The case, known as Halbig v. Sebelius, is now before the D.C. Circuit Court of Appeals, where a three-judge could still reverse Friedman’s ruling. And as University of Chicago health policy analyst Harold Pollack shows in a recent blog post, the exchanges would quickly collapse if that happened. The 87% of exchange participants now receiving federal financial assistance would lose it, making even the lowest level of marketplace coverage unaffordable. That would effectively nullify the individual mandate (the government can’t require people to buy coverage beyond their means) — and the loss of enrollees would push individual insurance rates into the stratosphere.

“I trust that no court would be reckless enough to wreak such havoc on such a flimsy basis,” Pollack writes. “Yet ... you never know what might happen within a judicial system that is, itself, conspicuously polarized on ideological lines.”

The D.C. Circuit Court’s conspicuously polarized judges heard oral arguments in Halbig v. Sebelius last week. A ruling is expected later this spring. The Virginia case, King v. Sebelius, is now before the Fourth Circuit appeals court, where oral arguments are scheduled for May 31. If either court goes nuclear, only Congress or the Supreme Court will be able to salvage the health care law.

Strengthen public awareness

It’s not just a do-gooder’s dream. Besides fulfilling a fundamental human right, every surge in enrollment gives the Affordable Care Act a layer of political armor. Some 7.1 million Americans — including 2.4 million who were previously uninsured — now have affordable coverage through the exchanges. The expansion of Medicaid is protecting millions more from bankruptcy and preventable illness. The Congressional Budget Office projects that 24 million people will be insured through the exchanges alone by 2017, and that the number of uninsured Americans will decline by a third — from 45 million to 30 million. Politically, taking that coverage away would be a fool’s errand.

But the surges won’t happen spontaneously. Only 37% of Americans viewed the health care law favorably in the Kaiser Family Foundation’s March tracking poll. A third of the uninsured still hadn’t heard that coverage is now mandatory for most people, and 61% didn’t know that this year’s enrollment period would end on March 31. To fulfill the law’s promise, and strengthen it politically, the Obama administration must improve that record.

In a report released Tuesday, the advocacy group Families USA lays out 10 shrewd strategies for strengthening outreach and enrollment.
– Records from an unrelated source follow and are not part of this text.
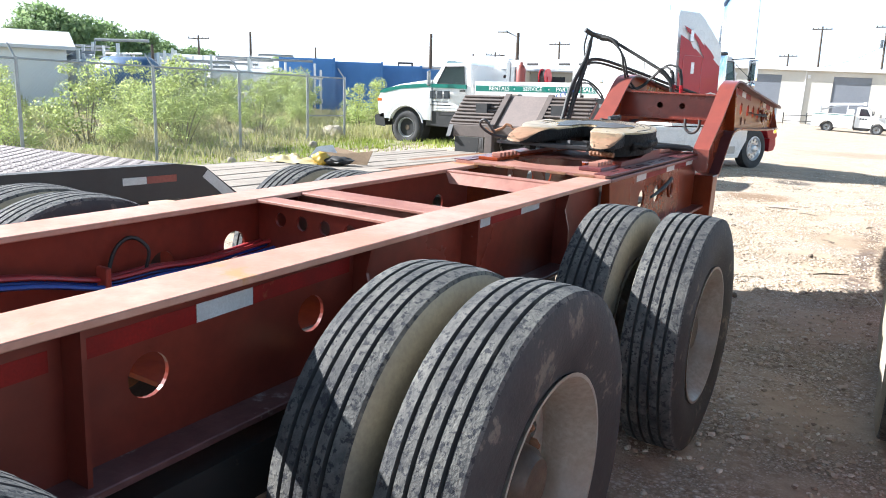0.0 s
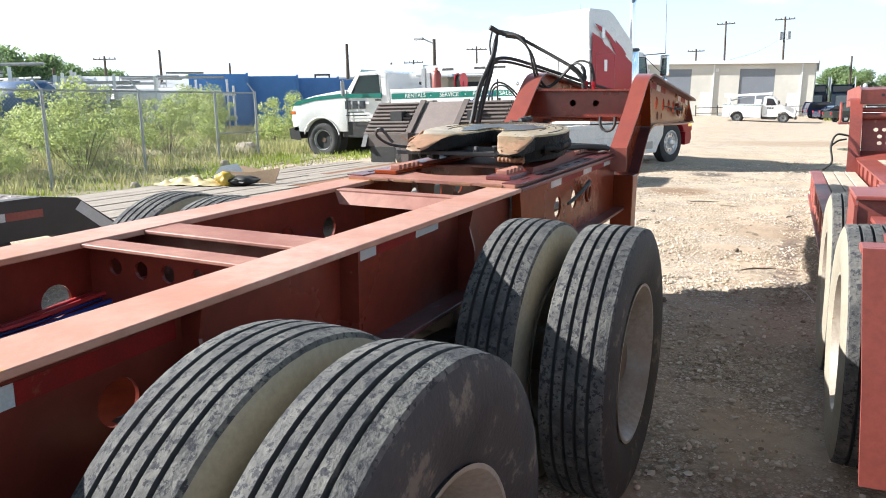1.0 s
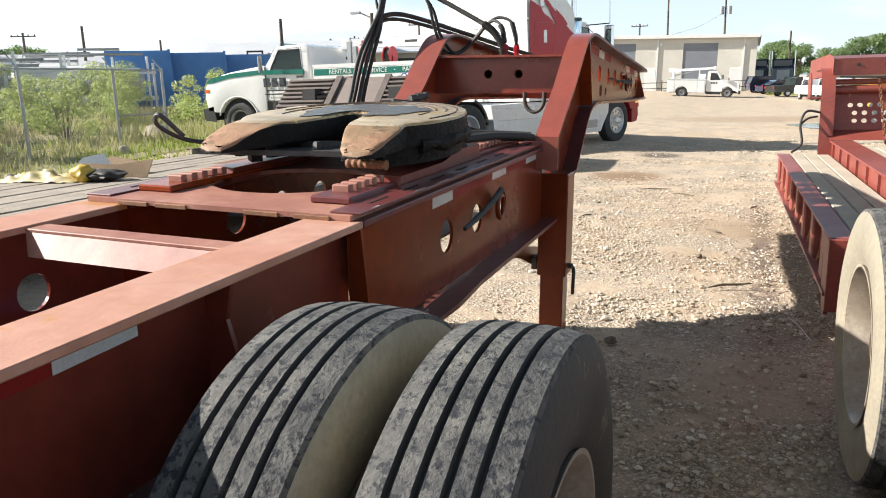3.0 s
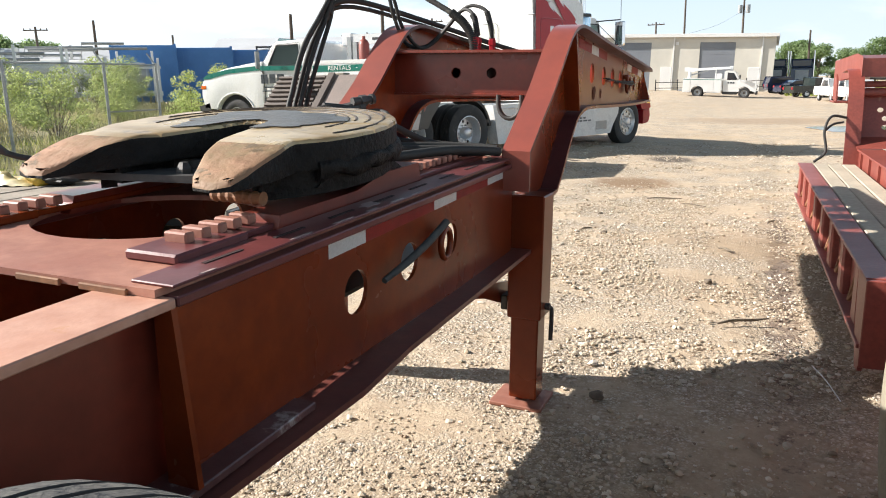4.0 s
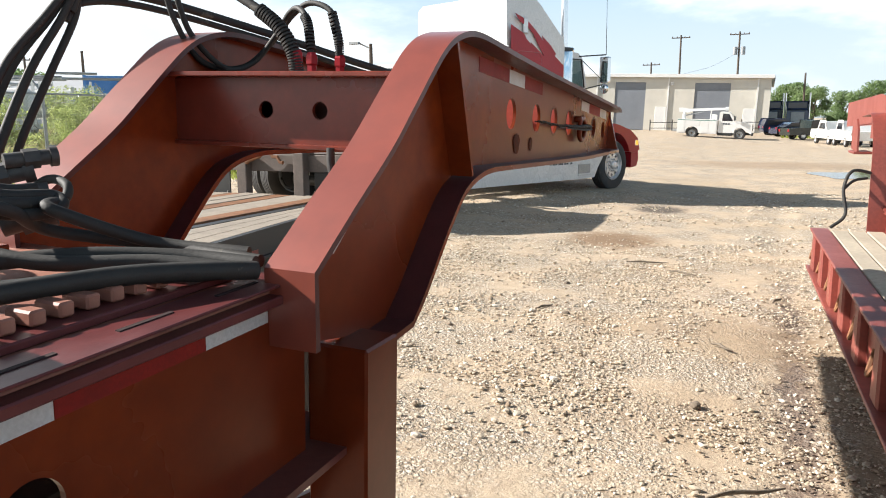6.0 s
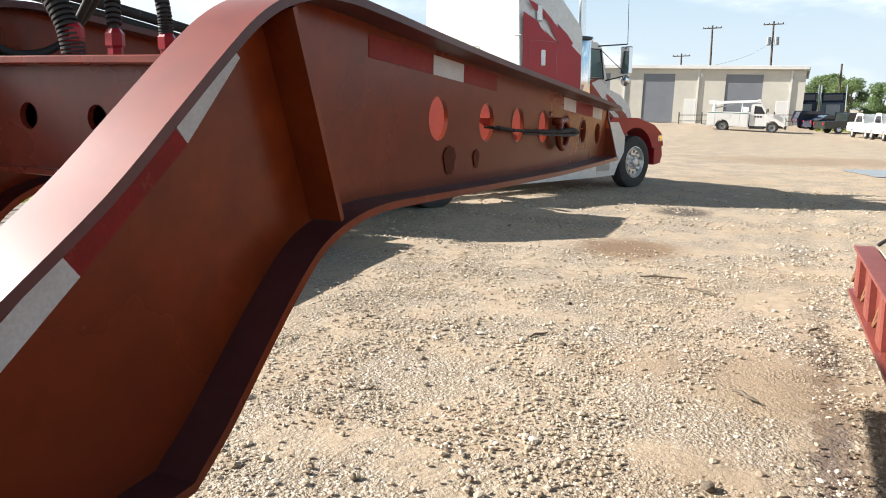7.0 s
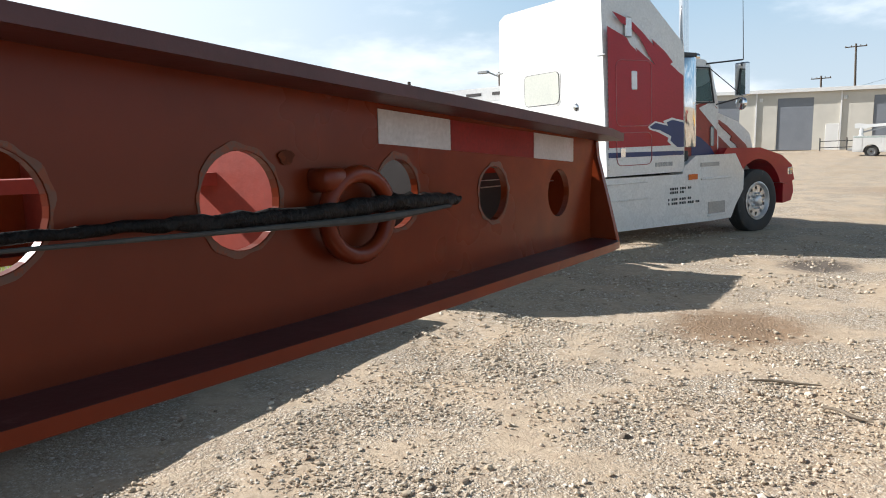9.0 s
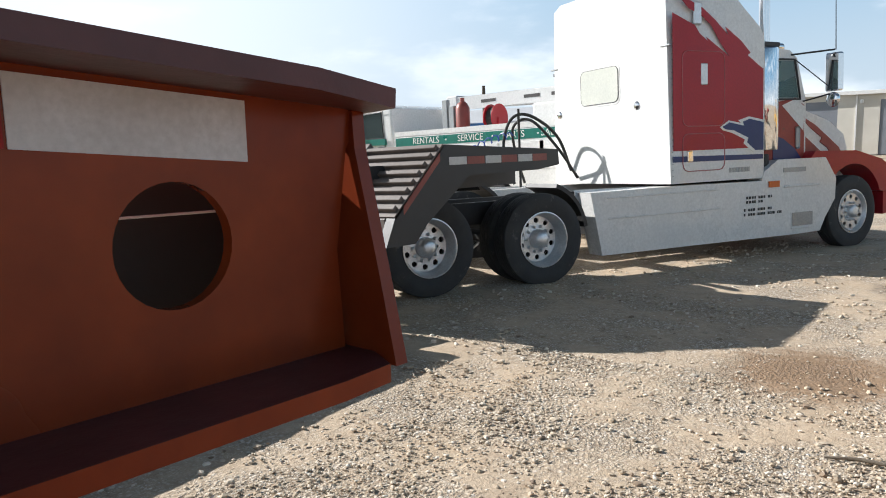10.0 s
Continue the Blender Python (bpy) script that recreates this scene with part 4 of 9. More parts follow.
NHOLES = [(7.05, 1.507, 0.057), (7.38, 1.492, 0.057), (7.655, 1.480, 0.057), (7.93, 1.468, 0.057), (8.215, 1.456, 0.050), (8.486, 1.438, 0.047), (8.744, 1.421, 0.048)]
for side in (1, -1):
    bm = bmesh.new()
    web = [(y + (0.014 if i < 2 else 0), z - (0.014 if i > 1 else 0)) for i, (y, z) in enumerate(TOP)][:-1] + [(8.94, 1.526), (8.915, 1.49), (8.90, 1.40), (8.905, 1.306)] + [(y, z + 0.012) for y, z in reversed(LOW[:-1])]
    wx = (-1.252, -1.240) if side > 0 else (-2.125, -2.113)
    loft(bm, web, "x", *wx, NHOLES, 32)
    if side < 0:
        for v in bm.verts:
            v.co.y += 0.03
            v.co.z += 0.018
    neck = part("gooseneck_beam", bm, RED, trailer, "curved red gooseneck beam with a row of round holes")
    bm = bmesh.new()
    x0, x1 = (-1.280, -1.160) if side > 0 else (-2.19, -2.045)
    lift = 0.0 if side > 0 else 0.018
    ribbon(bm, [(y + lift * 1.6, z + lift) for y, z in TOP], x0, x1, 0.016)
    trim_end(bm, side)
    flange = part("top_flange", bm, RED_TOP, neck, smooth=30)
    # sides and underside take the darker wine: shade put into the colour
    flange.data.materials.append(WINE_SHADE)
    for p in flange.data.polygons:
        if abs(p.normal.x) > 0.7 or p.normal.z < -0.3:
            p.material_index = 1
    bm = bmesh.new()
    ribbon(bm, [(y + lift * 1.6, z + lift) for y, z in LOW], x0, x1, 0.016, inner=False)
    trim_end(bm, side)
    # here the dark wine lies on the upper face; sides and underside stay red
    flange = part("lower_flange", bm, WINE_SHADE, neck, smooth=30)
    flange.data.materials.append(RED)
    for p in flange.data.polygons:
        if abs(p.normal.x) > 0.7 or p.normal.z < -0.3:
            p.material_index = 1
    bm = bmesh.new()
    a, b = Vector((RIBT)), Vector((RIBB))
    d = (b - a).normalized()
    n_ = Vector((d.y, -d.x)) * 0.012
    loft(bm, [tuple(a), tuple(b), tuple(b + n_), tuple(a + n_)], "x", *((-1.240, -1.168) if side > 0 else (-2.125, -2.185)))
    part("rib", bm, RED, neck)
    if side < 0:
        continue
    bm = bmesh.new()
    loft(bm, [(mir(-1.38, side), 1.30), (mir(-1.178, side), 1.30), (mir(-1.20, side), 1.38), (mir(-1.232, side), 1.49), (mir(-1.236, side), 1.524), (mir(-1.38, side), 1.524)], "y", 8.915, 8.929)
    for v in bm.verts:
        v.co.y += (1.42 - v.co.z) * -0.05
    part("front_plate", bm, RED, neck)
    # inner plates, painted black for the shade behind the front holes
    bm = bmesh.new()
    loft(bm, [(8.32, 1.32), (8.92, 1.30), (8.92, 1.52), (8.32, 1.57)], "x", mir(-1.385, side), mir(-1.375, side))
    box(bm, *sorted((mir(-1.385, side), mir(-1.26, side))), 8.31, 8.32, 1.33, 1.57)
    pieces("inner_shade_plate", bm, BLACK, neck)
    bm = bmesh.new()
    tube(bm, [(mir(-1.33, side), 8.30, 1.443), (mir(-1.33, side), 8.90, 1.436)], 0.0013, 5, smooth=False)
    tube(bm, [(mir(-1.35, side), 8.30, 1.456), (mir(-1.35, side), 8.72, 1.449)], 0.0010, 5, smooth=False)
    pieces("air_line", bm, WHITE_TRIM, neck)
    bm = bmesh.new()
    box(bm, *sorted((mir(-1.37, side), mir(-1.26, side))), 8.60, 8.61, 1.31, 1.34)
    part("drain_lip", bm, RED, neck)
    bm = bmesh.new()
    pts = [(mir(-1.215, side), 8.102 + 0.060 * math.cos(a), 1.437 + 0.054 * math.sin(a)) for a in (2 * math.pi * i / 24 for i in range(25))]
    tube(bm, pts, 0.012, 8, 1)
    box(bm, *sorted((mir(-1.245, side), mir(-1.205, side))), 8.035, 8.075, 1.47, 1.50, 0.006)
    part("lashing_ring", bm, RED, neck, smooth=50)
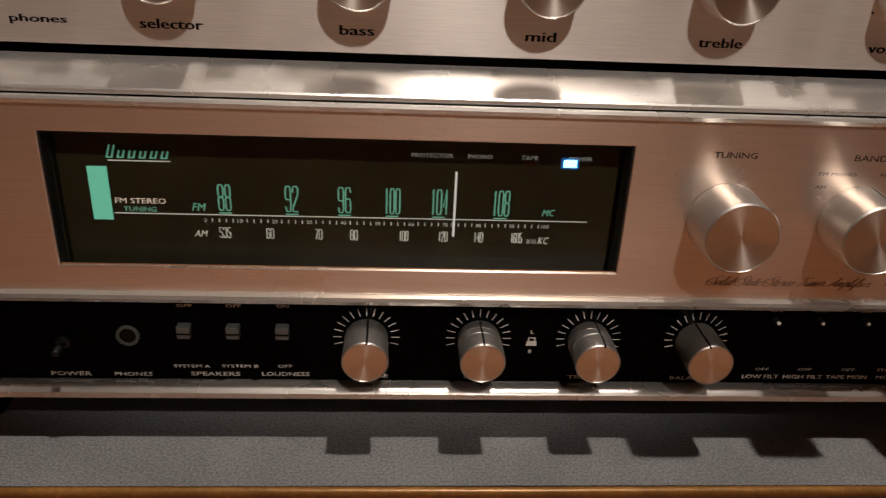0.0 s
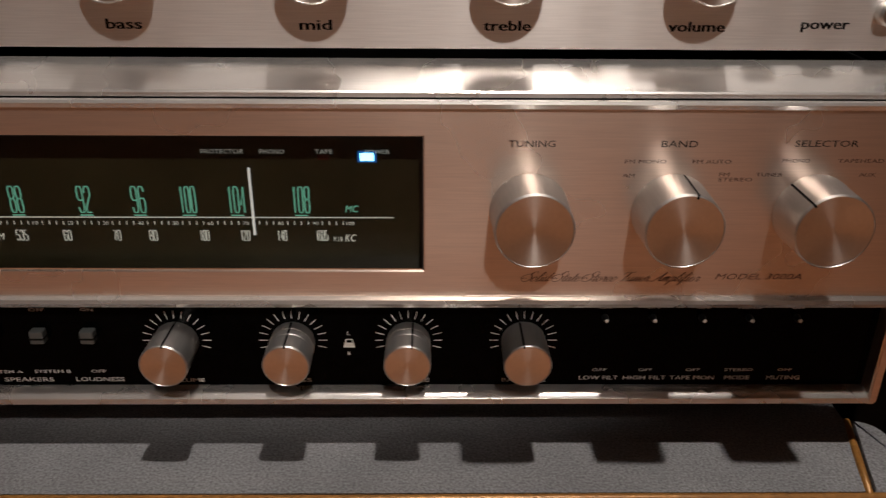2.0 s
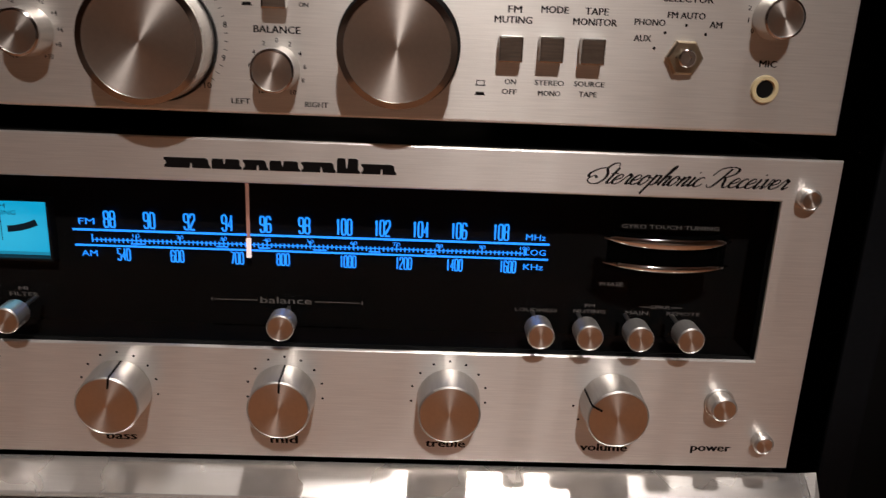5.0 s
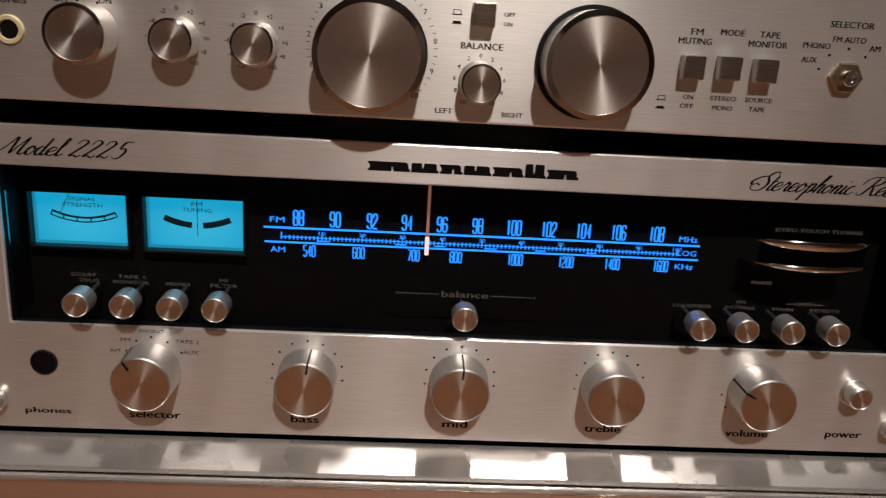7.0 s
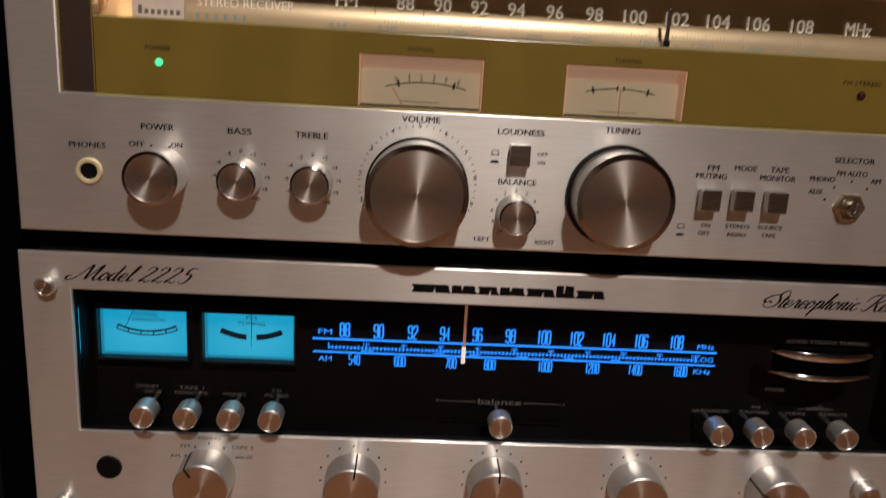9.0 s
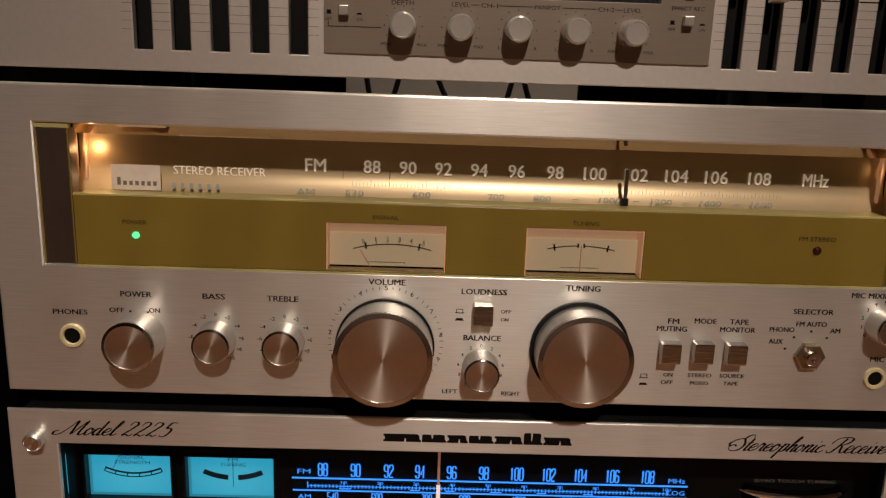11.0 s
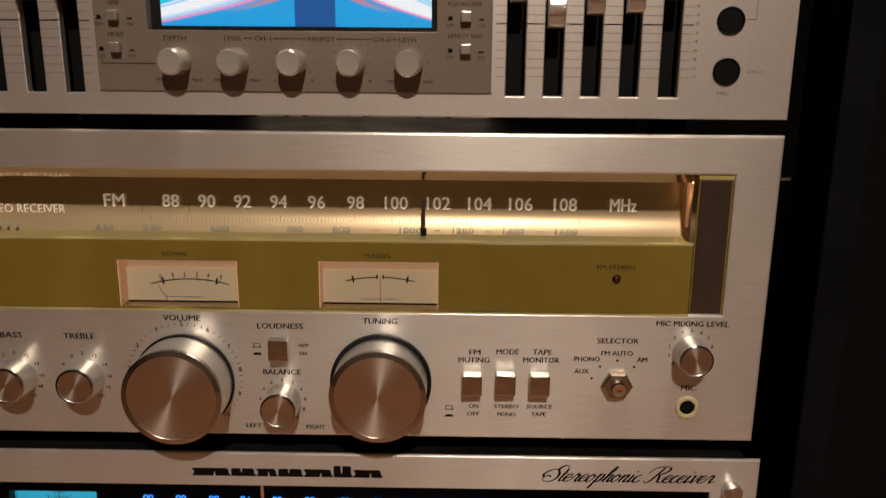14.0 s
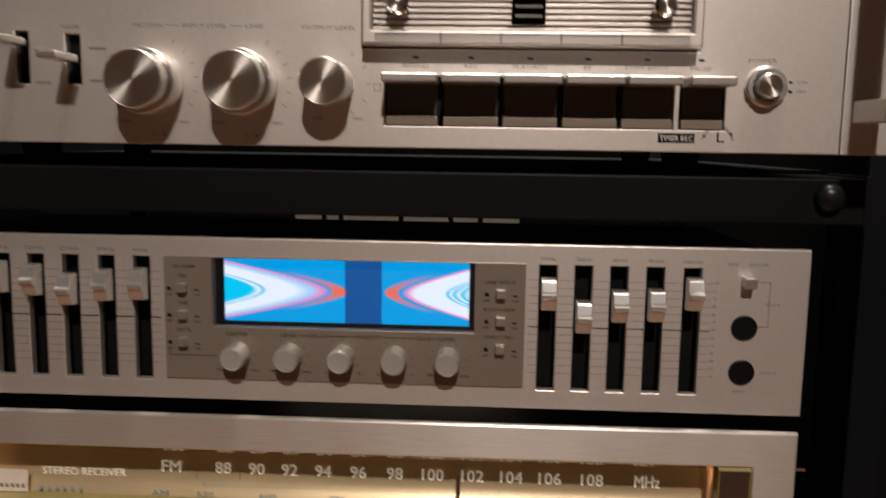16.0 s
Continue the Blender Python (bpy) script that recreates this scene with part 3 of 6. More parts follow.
def knob(parent, name, x, z, y0, y1, r, n=64, ribs=0.0, pointer=None, flare=0.0, chamfer=0.5, side=None, face=None, base=None, label="", ring=None, face_pointer=False, dish=0.0):
    """A turned control knob standing on the face y0 and reaching out to y1 (towards -y)."""
    side, face = side or KNOB, face or KNOB_FACE
    prof = [(0, y0 - 0.2), (r + flare, y0 - 0.2)]
    if base:
        prof += [(base[0], y0 - 0.2), (base[0], y0 - base[1] + 0.4), (base[0] - 0.4, y0 - base[1]), (r + flare, y0 - base[1])]
    if not ribs:
        prof += [(r + flare * 0.6, y0 + (y1 - y0) * 0.4)]
    prof += [(r, y1 + chamfer), (r - chamfer, y1), (r - chamfer - 0.15, y1 + 0.25)]
    body = part(name, revolve(x, z, prof, n), side, parent, label, smooth=35)
    if ribs:
        part("knurling", revolve(x, z, [(r + flare + 0.05, y0 - 0.6), (r + 0.15, y1 + (y0 - y1) * 0.45), (r - 0.3, y1 + (y0 - y1) * 0.44)], n * 3, ribs), side, body)
    q = r - chamfer - 0.12
    part("knob_face", revolve(x, z, [(q, y1 + 0.2), (q * 0.5, y1 + 0.28 + dish * 0.5), (0, y1 + 0.34 + dish)], n), face, body, smooth=35)
    if ring:
        part("dark_ring", revolve(x, z, [(r + 0.05, y1 + ring + 0.3), (r + 0.05, y1 + 0.3), (r - ring, y1 - 0.15), (r - ring - 0.1, y1 + 0.2)], n), DIMMED_CHROME, body, smooth=35)
    if pointer is not None:
        bm = bmesh.new()
        a = radians(pointer)
        s, c = math.sin(a), math.cos(a)
        w = 0.45
        pts = []
        for rr, yy in ((r + flare + 0.12, y0 - 0.8), (r + 0.12, y1 + chamfer), (r - chamfer, y1 - 0.08), (r * (0.62 if face_pointer else 0.9), y1 - 0.08)):
            pts.append([bm.verts.new(((x + rr * s + k * w * c) / 1000, yy / 1000, (z + rr * c - k * w * s) / 1000)) for k in (-1, 1)])
        for p, q2 in zip(pts, pts[1:]):
            bm.faces.new((p[0], p[1], q2[1], q2[0]))
        part("pointer_line", bm, INK, body)
    return body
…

They include hiring more navigators, retooling to accept applications in languages other than English and Spanish, using SNAP (food stamp) records to streamline Medicaid enrollment, and timing the annual enrollment period to coincide with the tax-filing season, when consumers are most likely to review their own risks and opportunities.

“There are still tens of millions of Americans without health coverage,” Families USA director Ron Pollack said during a Tuesday press briefing on the new report. “If we build on the success of the first enrollment period, we can sustain its momentum.”